「カプチーノでポルシェ935を完全再現!?」これでナンバー付き公認車という事実・・・

K4-GPを楽しむために生まれた魔改造仕様!

フレーム無加工で装着可能なボディキットを開発

今回紹介するのは、一目見ただけではベース車が分からないほど丁寧に作られたポルシェ935のレプリカ仕様。その正体は、何とEA21R型カプチーノ。全幅で約30cmワイド、全長に至っては約1m近く伸ばしているというカプチーノ935なのだ。

この魔改造マシンを作るに至った経緯は、K4-GP(富士スピードウェイで開催されている軽自動車中心の耐久レース)でのクラッシュが発端。

「最初は普通のカプチーノで参戦したんだけどクラッシュしちゃって。どうせ直すんだったら世界で1台のクルマを作ろうって話になって、チーム員の大半が好きだったポルシェ風の外観にしたんだよ」と話すのは、ビルダー兼チームメカニック(KATZ RACINGチーム)のT-GARAGEの萩原さん。
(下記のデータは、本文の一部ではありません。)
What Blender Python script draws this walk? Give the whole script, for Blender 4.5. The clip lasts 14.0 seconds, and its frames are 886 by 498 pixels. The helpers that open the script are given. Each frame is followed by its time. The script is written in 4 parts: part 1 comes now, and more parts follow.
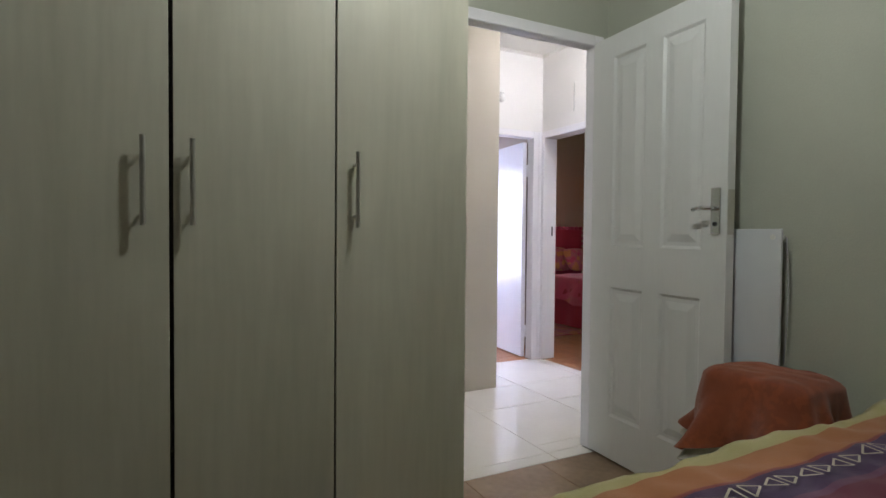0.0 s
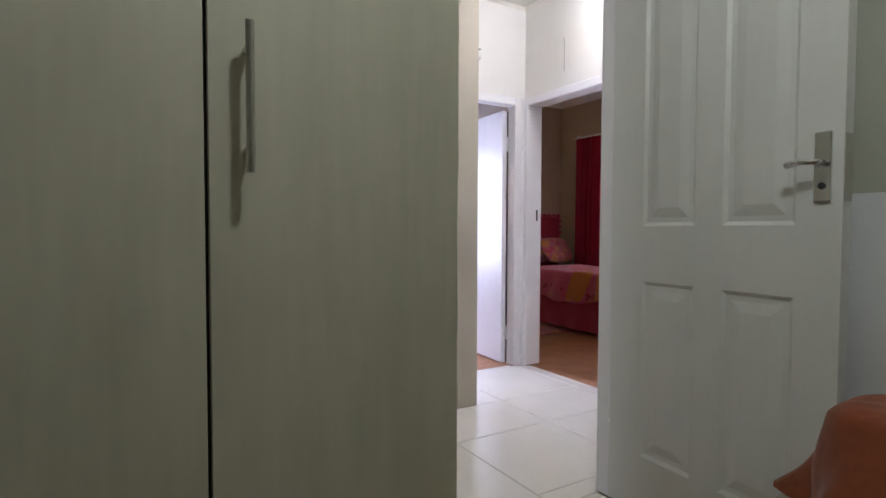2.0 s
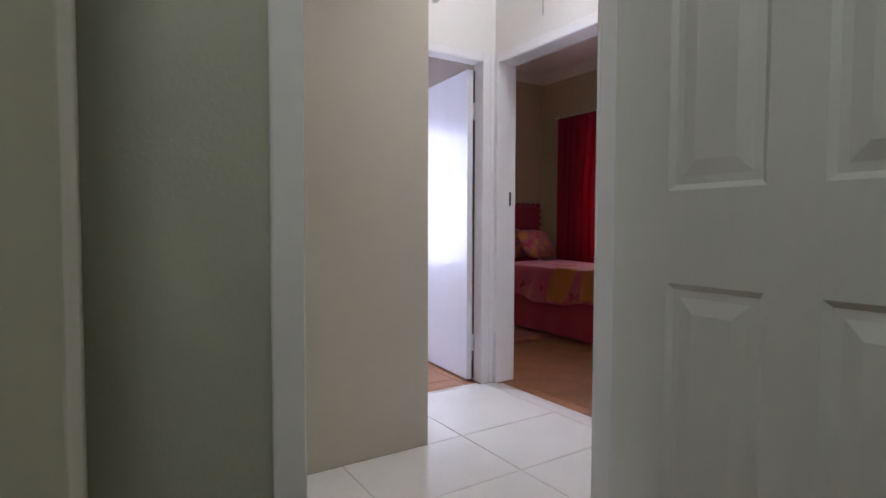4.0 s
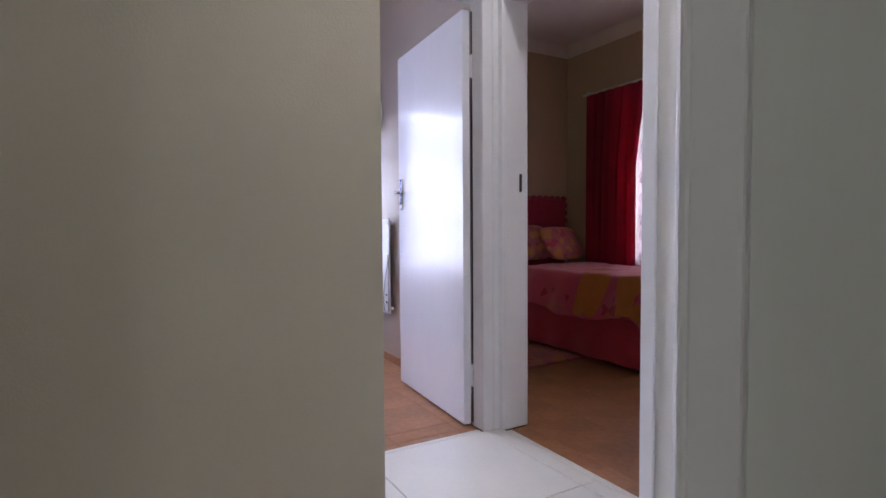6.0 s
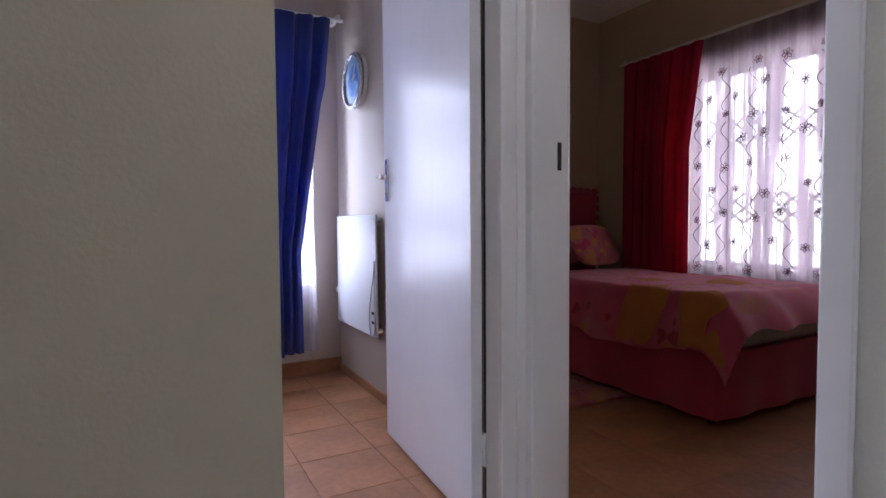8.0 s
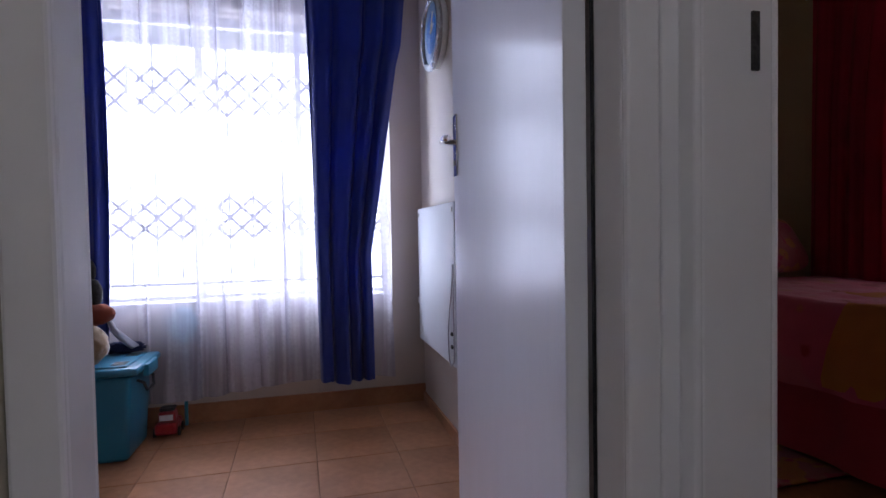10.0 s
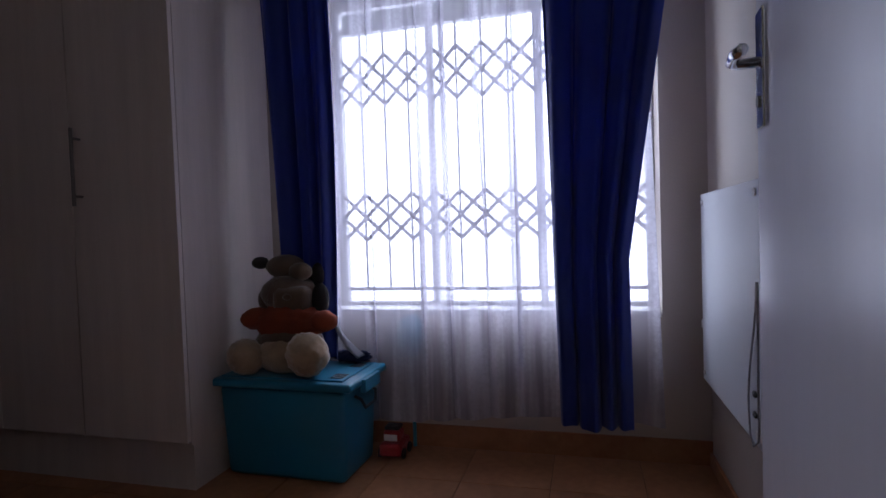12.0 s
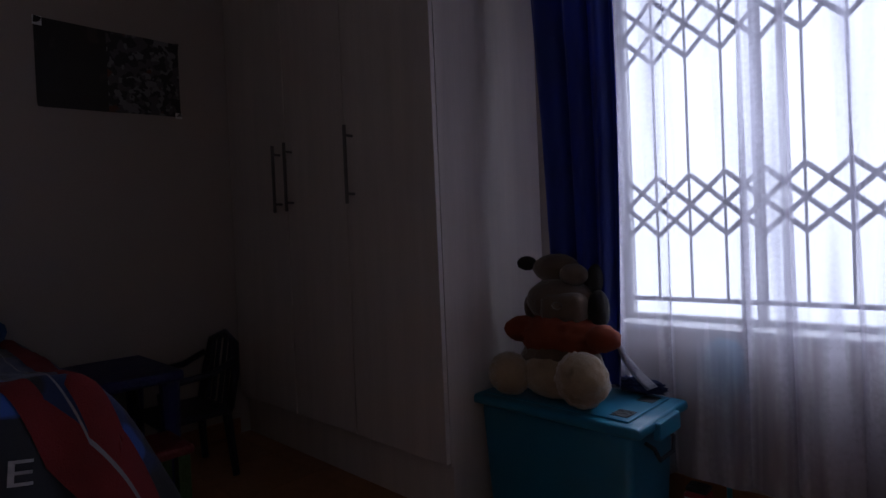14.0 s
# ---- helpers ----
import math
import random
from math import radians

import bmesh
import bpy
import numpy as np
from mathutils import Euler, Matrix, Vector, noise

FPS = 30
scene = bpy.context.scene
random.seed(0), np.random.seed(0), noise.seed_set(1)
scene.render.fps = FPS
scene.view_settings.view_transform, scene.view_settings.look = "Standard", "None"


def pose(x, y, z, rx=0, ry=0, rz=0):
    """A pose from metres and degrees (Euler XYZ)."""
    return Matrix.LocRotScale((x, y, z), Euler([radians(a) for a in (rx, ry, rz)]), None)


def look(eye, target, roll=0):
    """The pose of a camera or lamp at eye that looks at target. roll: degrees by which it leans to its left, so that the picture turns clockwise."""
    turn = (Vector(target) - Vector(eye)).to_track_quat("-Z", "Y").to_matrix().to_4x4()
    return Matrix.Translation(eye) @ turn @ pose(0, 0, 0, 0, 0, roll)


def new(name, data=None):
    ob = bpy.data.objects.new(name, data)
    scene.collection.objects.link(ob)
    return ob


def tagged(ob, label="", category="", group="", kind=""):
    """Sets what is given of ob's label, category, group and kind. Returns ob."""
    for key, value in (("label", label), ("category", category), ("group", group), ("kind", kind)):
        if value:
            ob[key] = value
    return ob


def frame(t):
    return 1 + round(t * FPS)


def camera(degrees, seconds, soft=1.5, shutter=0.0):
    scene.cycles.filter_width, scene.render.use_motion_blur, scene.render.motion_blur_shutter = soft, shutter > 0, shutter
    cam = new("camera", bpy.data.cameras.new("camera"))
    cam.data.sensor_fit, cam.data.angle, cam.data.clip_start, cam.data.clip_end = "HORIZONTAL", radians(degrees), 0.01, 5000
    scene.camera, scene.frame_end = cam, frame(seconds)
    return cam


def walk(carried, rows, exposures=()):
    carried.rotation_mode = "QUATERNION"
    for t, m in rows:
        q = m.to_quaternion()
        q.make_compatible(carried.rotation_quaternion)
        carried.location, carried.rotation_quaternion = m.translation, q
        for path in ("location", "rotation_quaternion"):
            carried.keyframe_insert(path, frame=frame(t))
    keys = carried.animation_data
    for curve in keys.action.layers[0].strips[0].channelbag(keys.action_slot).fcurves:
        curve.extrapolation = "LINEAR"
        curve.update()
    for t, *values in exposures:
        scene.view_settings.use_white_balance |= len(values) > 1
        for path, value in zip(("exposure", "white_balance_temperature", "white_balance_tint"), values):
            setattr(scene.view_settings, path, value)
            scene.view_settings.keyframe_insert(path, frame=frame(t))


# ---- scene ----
cam = camera(78.9, 14.0)
PATH = [
    (0, (0.014, -0.034, 1.09), (0.924, 1.746, 1.037), 0.5),
    (0.5, (0.098, 0.137, 1.066), (1.02, 1.91, 1.005), 0.4),
    (1, (0.169, 0.307, 1.051), (1.115, 2.068, 0.984), 0.5),
    (1.5, (0.241, 0.477, 1.043), (1.226, 2.216, 0.972), 0.3),
    (2, (0.336, 0.644, 1.028), (1.366, 2.357, 0.952), 0.2),
    (2.5, (0.45, 0.81, 1.018), (1.508, 2.506, 0.939), 0.3),
    (3, (0.599, 0.977, 1.019), (1.674, 2.661, 0.934), 0.3),
    (3.5, (0.741, 1.09, 0.993), (1.832, 2.764, 0.905), 0.2),
    (6, (1.499, 1.798, 0.935), (2.492, 3.532, 0.85), -0.4),
    (6.5, (1.616, 1.979, 0.93), (2.592, 3.722, 0.843), -0.5),
    (7, (1.727, 2.169, 0.932), (2.699, 3.915, 0.84), -0.4),
    (9.5, (2.317, 2.983, 0.893), (3.031, 4.85, 0.825), -1.0),
    (10, (2.409, 3.138, 0.867), (2.923, 5.07, 0.807), -1.0),
    (10.5, (2.463, 3.315, 0.874), (2.747, 5.294, 0.807), -1.3),
    (11, (2.512, 3.463, 0.872), (2.529, 5.461, 0.804), -1.5),
    (11.5, (2.566, 3.602, 0.879), (2.318, 5.586, 0.815), -1.7),
    (12, (2.589, 3.722, 0.886), (2.078, 5.654, 0.823), -1.9),
    (12.5, (2.556, 3.834, 0.883), (1.806, 5.687, 0.829), -2.0),
    (13, (2.529, 3.94, 0.881), (1.531, 5.672, 0.834), -2.4),
    (13.5, (2.449, 4.014, 0.878), (1.26, 5.622, 0.838), -2.3),
    (14, (2.382, 4.081, 0.874), (1.013, 5.539, 0.845), -2.4),
]
EXPOSURES = [(0.0, 0.85), (2.0, 0.72), (3.5, 0.48), (6.0, 0.18), (7.0, -0.04), (9.5, -0.82), (10.0, -1.1), (11.0, -1.56), (12.0, -2.12), (12.5, -2.4), (13.0, -2.56), (14.0, -2.88)]
walk(cam, [(t, look(*r)) for t, *r in PATH], EXPOSURES)

# ---- world and large lights ----
world = bpy.data.worlds.new("overcast_sky")
scene.world = world
world.use_nodes = True
wn = world.node_tree
sky = wn.nodes.new("ShaderNodeTexSky")
sky.sky_type = 'NISHITA'
sky.sun_disc = False
sky.sun_elevation = radians(50)
sky.sun_rotation = radians(20)
sky.dust_density = 3.0
wn.links.new(sky.outputs[0], wn.nodes["Background"].inputs[0])
wn.nodes["Background"].inputs[1].default_value = 0.15


def area_lamp(name, eye, target, w, h, watts, colour):
    d = bpy.data.lights.new(name, 'AREA')
    d.shape, d.size, d.size_y, d.energy, d.color = 'RECTANGLE', w, h, watts, colour
    ob = new(name, d)
    ob.matrix_world = look(eye, target)
    return ob


def point_lamp(name, at, watts, colour, radius):
    d = bpy.data.lights.new(name, 'POINT')
    d.energy, d.color, d.shadow_soft_size = watts, colour, radius
    ob = new(name, d)
    ob.location = at
    return ob


sun_data = bpy.data.lights.new("sun", 'SUN')
sun_data.energy, sun_data.angle, sun_data.color = 0.8, radians(12), (1.0, 0.97, 0.93)
sun = new("sun", sun_data)
sun.matrix_world = look((0, 20, 24), (0, 0, 0))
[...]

ポルシェの中でも935がモデルとして選ばれたのは、ワンオフ製作が困難なヘッドライト周辺の造形にある。ヘッドライトASSYをポルシェ純正流用で構築すると、ボディとヘッドライトのサイズがマッチせず、自然なデザインとならない。その点、大型のフォグランプのみで同様の雰囲気を出せる935なら再現性が高いと考えたのである。

エクステリアの製作にあたっては、ポルシェ935の図面やプラモデルで細部形状を確認しながら、スケールモデルを3Dスキャンして寸法を計算。そこから実車のカプチーノに粘土を貼り込み、3Dデータを入力したモデリングマシン(5軸のフライスのような機械)で粘土を削りながら型を製作。そしてFRPでボディキットを製造…と、かなりの手間と労力がかかっている。

「カプチーノはFR車で、ポルシェ935はRR車。そのため、前後フェンダー形状が全く異なる。RRのデザインをFRに落とし込もうとするから、どうしてもフロントフェンダーは長く、リヤフェンダーは短くなっちゃう。その辻褄合わせが大変だった。でも、苦労した甲斐があって、ボディ無加工で装着できるキットが完成したんだ」とは萩原さん。

ボンネットを外してエンジンルームを覗くと、カプチーノのF6Aユニットがお出迎え。萩原さん曰く約60psのF6Aとのことだが、耐久レース仕様のため燃費とパワーの両立を図ったチューニングが施されているそうだ。

室内は想像以上にノーマル然とした印象。「チーム員はカート乗り中心なのでメーターを見るのが苦手で(笑)」との理由から、追加メーターはあえて設置していない。暑さ対策のダクトと様々な方向を確認出来るミラーの多さが、レースの特性を物語る。

テールレンズは本物のポルシェから流用。中古でもかなり高価なパーツなので、レース中に追突されないことを願うばかりだとか。ちなみにフロントは延長アームで、リヤはホイールスペーサーでトレッドを広げている。

このカプチーノの最も驚くべき点は、この状態で公認車検を取得しているところ。「気軽に練習へ行けるようにした方が良いし、便利だし。これで正月の川口湖に行きたいし(笑) それで公認車検を取ったんです」とのこと。

左からマシン製作&メカニックの萩原さん/同じくメカニックの西田さん/KATZ RACINGリーダーの勝又さん。

成績上位を目指すというよりは「いかにして耐久レースを楽しむか」に主眼を置いて、今後もこのカプチーノ935でK4-GPにチャレンジしていくというKATZ RACING。ぜひ現地へ出向き、実車の作り込みとレースでの奮闘ぶりを見届けていただきたい。